Catalytic poisoning, also known as catalyst poisoning or catalyst deactivation, refers to the undesirable process of reducing or completely inhibiting the activity and effectiveness of a catalyst. A catalyst is a substance that speeds up a chemical reaction without being consumed in the process. It achieves this by providing an alternative reaction pathway with lower activation energy, making the reaction more favorable. However, certain substances can interact with the catalyst, leading to its deactivation or poisoning.

There are two main types of catalytic poisoning: reversible and irreversible.

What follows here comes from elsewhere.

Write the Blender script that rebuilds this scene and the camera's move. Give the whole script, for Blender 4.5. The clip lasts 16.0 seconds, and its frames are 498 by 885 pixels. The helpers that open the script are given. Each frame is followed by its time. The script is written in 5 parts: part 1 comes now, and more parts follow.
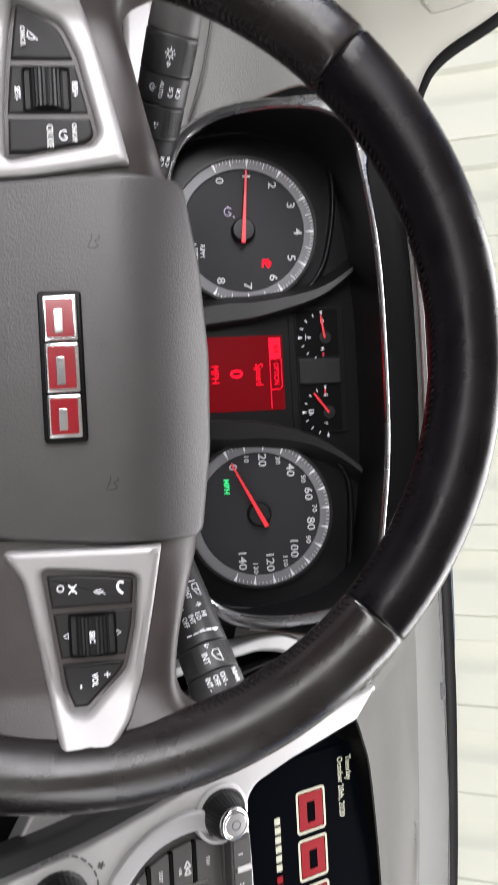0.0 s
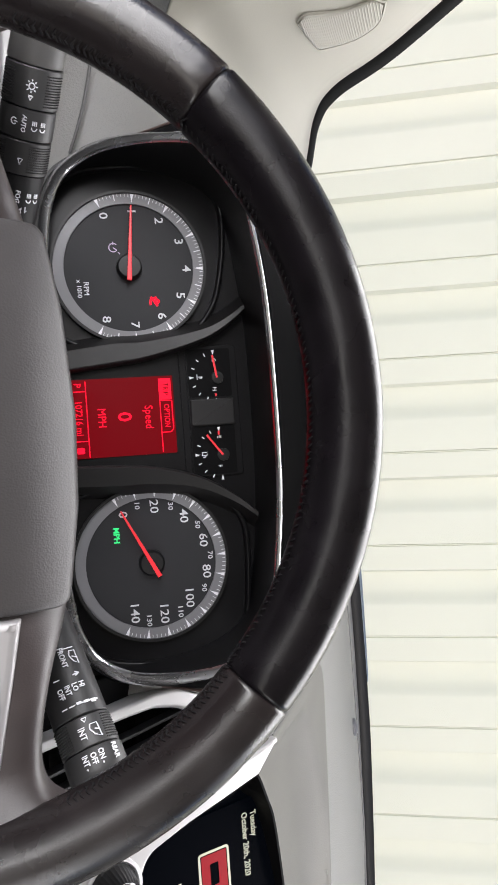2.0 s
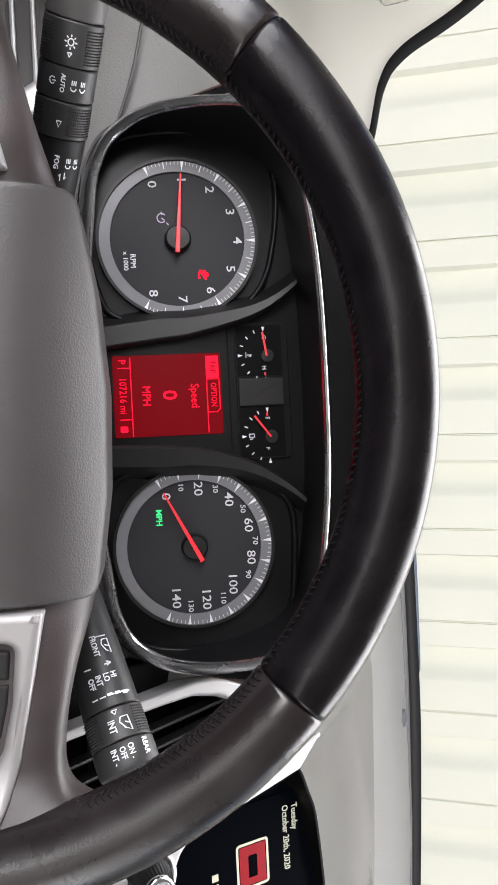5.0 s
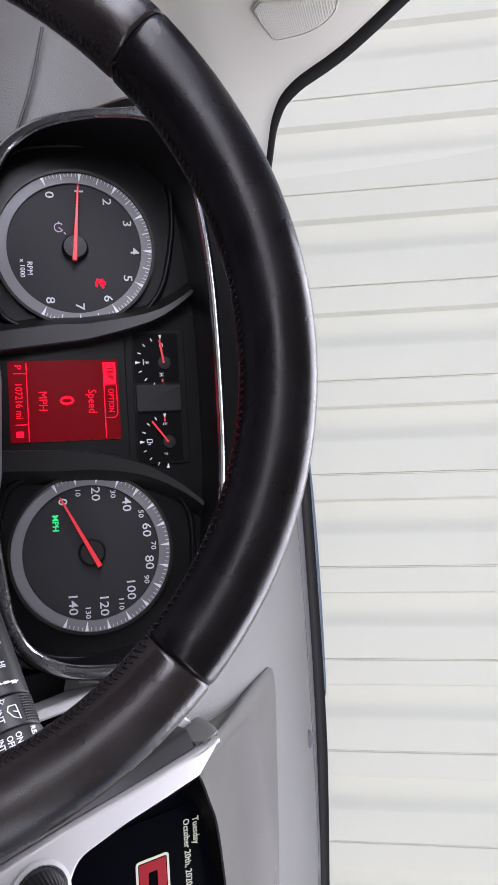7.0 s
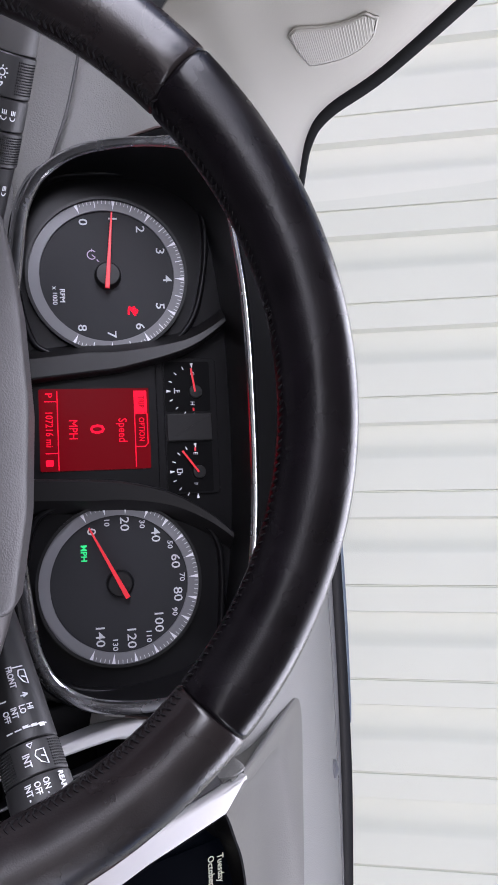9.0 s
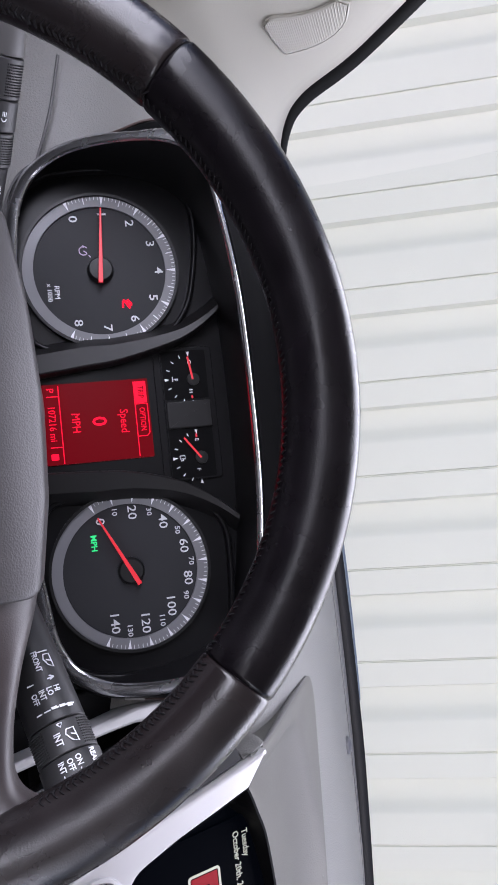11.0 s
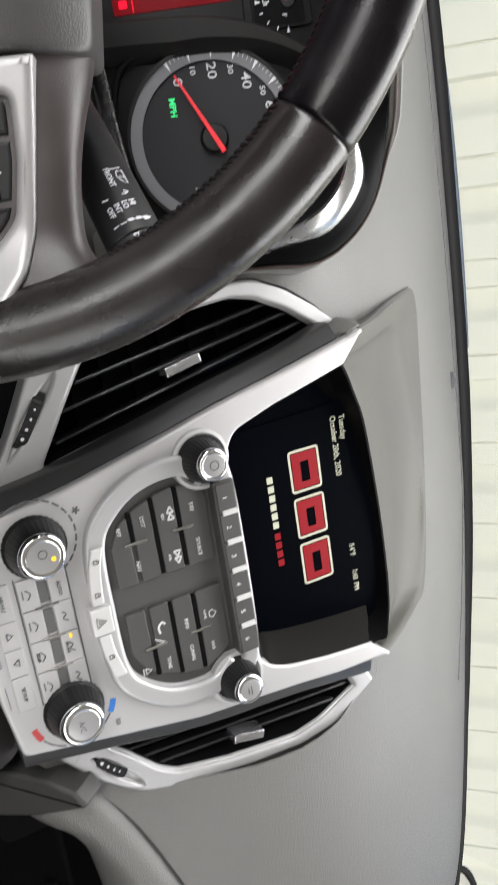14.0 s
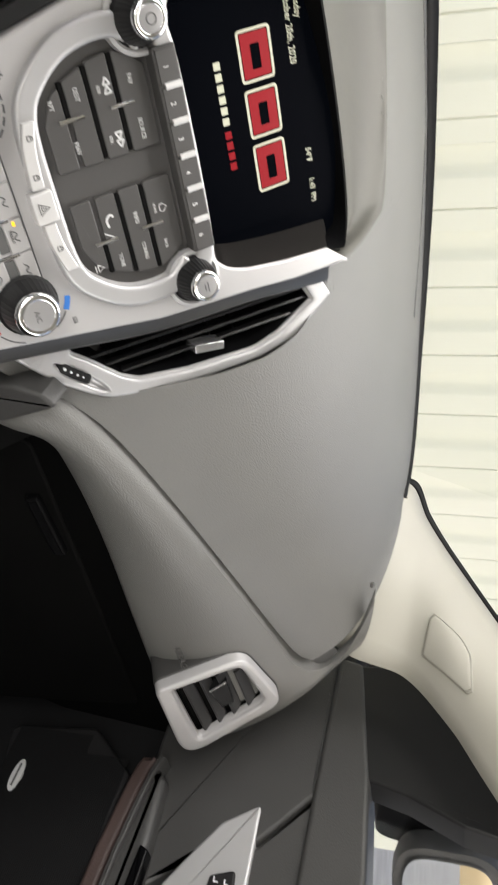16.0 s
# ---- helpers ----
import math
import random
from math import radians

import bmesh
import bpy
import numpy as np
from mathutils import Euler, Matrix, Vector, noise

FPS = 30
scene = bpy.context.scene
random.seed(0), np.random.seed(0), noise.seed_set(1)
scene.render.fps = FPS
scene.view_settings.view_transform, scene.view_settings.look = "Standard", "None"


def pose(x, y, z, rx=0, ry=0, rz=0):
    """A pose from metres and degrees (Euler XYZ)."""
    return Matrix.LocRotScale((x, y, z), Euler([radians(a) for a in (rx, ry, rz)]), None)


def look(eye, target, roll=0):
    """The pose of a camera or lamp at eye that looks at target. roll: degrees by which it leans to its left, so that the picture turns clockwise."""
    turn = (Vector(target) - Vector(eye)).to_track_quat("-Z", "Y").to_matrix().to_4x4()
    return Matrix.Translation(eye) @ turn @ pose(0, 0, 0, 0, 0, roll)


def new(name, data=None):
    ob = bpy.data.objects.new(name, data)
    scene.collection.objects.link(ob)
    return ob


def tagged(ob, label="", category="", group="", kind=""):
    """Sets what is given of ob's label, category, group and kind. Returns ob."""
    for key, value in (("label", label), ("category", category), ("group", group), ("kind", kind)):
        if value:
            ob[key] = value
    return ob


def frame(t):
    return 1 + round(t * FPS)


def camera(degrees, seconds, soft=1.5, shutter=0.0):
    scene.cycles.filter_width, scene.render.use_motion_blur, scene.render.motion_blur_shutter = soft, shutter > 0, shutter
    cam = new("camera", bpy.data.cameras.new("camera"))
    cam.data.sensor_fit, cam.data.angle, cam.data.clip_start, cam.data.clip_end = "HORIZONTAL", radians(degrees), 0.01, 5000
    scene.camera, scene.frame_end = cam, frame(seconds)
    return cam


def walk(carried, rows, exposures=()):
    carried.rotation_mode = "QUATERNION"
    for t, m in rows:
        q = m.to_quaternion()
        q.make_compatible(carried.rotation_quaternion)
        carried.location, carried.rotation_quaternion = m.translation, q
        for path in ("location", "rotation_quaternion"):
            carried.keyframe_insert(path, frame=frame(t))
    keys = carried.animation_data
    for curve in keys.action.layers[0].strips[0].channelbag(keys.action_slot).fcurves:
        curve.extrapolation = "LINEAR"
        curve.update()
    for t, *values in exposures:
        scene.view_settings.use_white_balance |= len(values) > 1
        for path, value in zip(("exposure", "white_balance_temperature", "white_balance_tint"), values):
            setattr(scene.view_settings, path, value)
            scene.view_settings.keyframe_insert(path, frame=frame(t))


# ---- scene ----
cam = camera(35.6, 16.0, shutter=0.3)
PATH = [
    (0, (0.0430, 0.1060, 1.2340), (0.0510, 2.0220, 0.6620), 87.10),
    (0.2, (0.0370, 0.1050, 1.2390), (-0.0480, 2.0180, 0.6600), 86.00),
    (0.5, (0.0247, 0.1124, 1.2333), (-0.1097, 2.0217, 0.6554), 85.92),
    (1, (0.0268, 0.1132, 1.2322), (-0.0313, 2.0508, 0.7398), 86.34),
    (1.5, (0.0070, 0.1077, 1.2248), (-0.0458, 2.0510, 0.7563), 88.35),
    (2, (0.0298, 0.1311, 1.2491), (-0.0062, 2.0953, 0.8741), 85.57),
    (2.5, (0.0186, 0.1400, 1.2535), (-0.0140, 2.0978, 0.8453), 85.26),
    (3, (0.0137, 0.1474, 1.2396), (-0.0318, 2.0971, 0.7939), 86.25),
    (3.5, (0.0210, 0.1498, 1.2424), (-0.0252, 2.0956, 0.7827), 86.25),
    (3.7, (0.0200, 0.1489, 1.2434), (-0.0207, 2.0932, 0.7755), 86.35),
    (5.8, (0.0471, 0.1578, 1.2535), (0.0891, 2.0842, 0.7188), 87.83),
    (6, (0.0529, 0.1422, 1.2533), (0.0753, 2.0946, 0.8223), 87.65),
    (6.5, (0.0520, 0.1512, 1.2638), (-0.0177, 2.1216, 0.9203), 87.08),
    (7, (0.0557, 0.1481, 1.2612), (-0.0443, 2.1226, 0.9604), 86.08),
    (7.5, (0.0551, 0.1531, 1.2623), (-0.0436, 2.1256, 0.9454), 86.28),
    (8, (0.0503, 0.1585, 1.2564), (-0.0581, 2.1236, 0.9038), 86.87),
    (8.5, (0.0432, 0.1571, 1.2557), (-0.0806, 2.1214, 0.8986), 86.97),
    (11, (0.0508, 0.1424, 1.2494), (-0.0676, 2.1114, 0.9201), 83.28),
    (11.5, (0.0715, 0.1417, 1.2417), (0.0733, 2.1089, 0.8764), 82.87),
    (12, (0.0896, 0.1512, 1.2161), (0.1984, 2.0986, 0.7712), 82.76),
    (12.5, (0.1146, 0.1492, 1.2193), (0.2872, 2.0722, 0.6983), 83.84),
    (13, (0.1295, 0.1641, 1.2388), (0.3637, 2.0700, 0.6777), 85.94),
    (13.5, (0.1370, 0.1646, 1.2515), (0.4784, 2.0326, 0.6249), 86.74),
    (14, (0.1453, 0.1569, 1.2493), (0.6800, 1.9631, 0.5782), 86.97),
    (14.5, (0.1628, 0.1414, 1.2377), (0.8472, 1.8732, 0.5086), 87.91),
    (15, (0.1811, 0.1289, 1.2451), (1.0172, 1.7842, 0.4949), 89.18),
    (15.5, (0.2035, 0.1341, 1.2423), (1.2139, 1.7063, 0.5314), 90.80),
    (16, (0.2188, 0.1359, 1.2458), (1.3988, 1.6426, 0.6634), 91.15),
]
SKY, SUN, SIDE, REAR, FRONT = 0.10, 0.24, 4.1, 1.35, 2.9
EXPOSURES = [(0.0, 1.23, 6450, 12), (3.7, 1.23, 6450, 12), (5.8, 1.35, 6450, 13), (6.1, 1.3, 6450, 13), (6.5, 1.03, 6550, 12), (7.0, 1.0, 6000, 20), (8.7, 1.0, 5880, 21), (11.0, 1.0, 5850, 21), (11.5, 1.0, 5830, 22), (12.0, 1.0, 5800, 22), (12.5, 1.1, 6400, 15), (13.2, 1.18, 6700, 8), (14.5, 1.15, 6450, 10), (15.3, 1.23, 6600, 9), (16.0, 1.22, 6800, 9)]
walk(cam, [(t, look(eye, target, roll)) for t, eye, target, roll in PATH], EXPOSURES)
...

Reversible catalytic poisoning: In this case, the poisoning agent interacts with the catalyst, reducing its activity temporarily, but the poisoning agent can be removed, and the catalyst can recover its activity once the poison is removed.
Example: One common example of reversible catalytic poisoning is the use of leaded gasoline in older cars. Lead, in the form of lead tetraethyl or other lead compounds, was added to gasoline as an octane booster and to prevent engine knocking. However, it was found that lead deposits could form on the surface of the catalytic converter, inhibiting its ability to promote the oxidation of pollutants like carbon monoxide (CO) and hydrocarbons (HC) in the exhaust gases. The introduction of unleaded gasoline was necessary to prevent this poisoning effect and improve air quality.

Irreversible catalytic poisoning: In this case, the poisoning agent causes permanent damage to the catalyst, rendering it permanently inactive.
Example: In industrial catalysis, substances like sulfur and certain metal compounds can act as irreversible catalyst poisons. For instance, in petroleum refining, sulfur compounds present in crude oil can deactivate catalysts used in the process, such as hydrodesulfurization (HDS) catalysts, which are essential for reducing sulfur content in fuels. The sulfur compounds chemically bind to the active sites of the catalyst, preventing the desired reactions from taking place and leading to a decline in its performance. To combat this issue, additional steps may be implemented to remove sulfur compounds from the feedstock before it reaches the catalyst.

In both cases, catalytic poisoning can significantly impact the efficiency, performance, and longevity of the catalyst, leading to increased operational costs and decreased productivity. To mitigate catalytic poisoning, researchers and engineers work on designing more robust catalysts or implementing process modifications to avoid or reduce the presence of poisoning agents.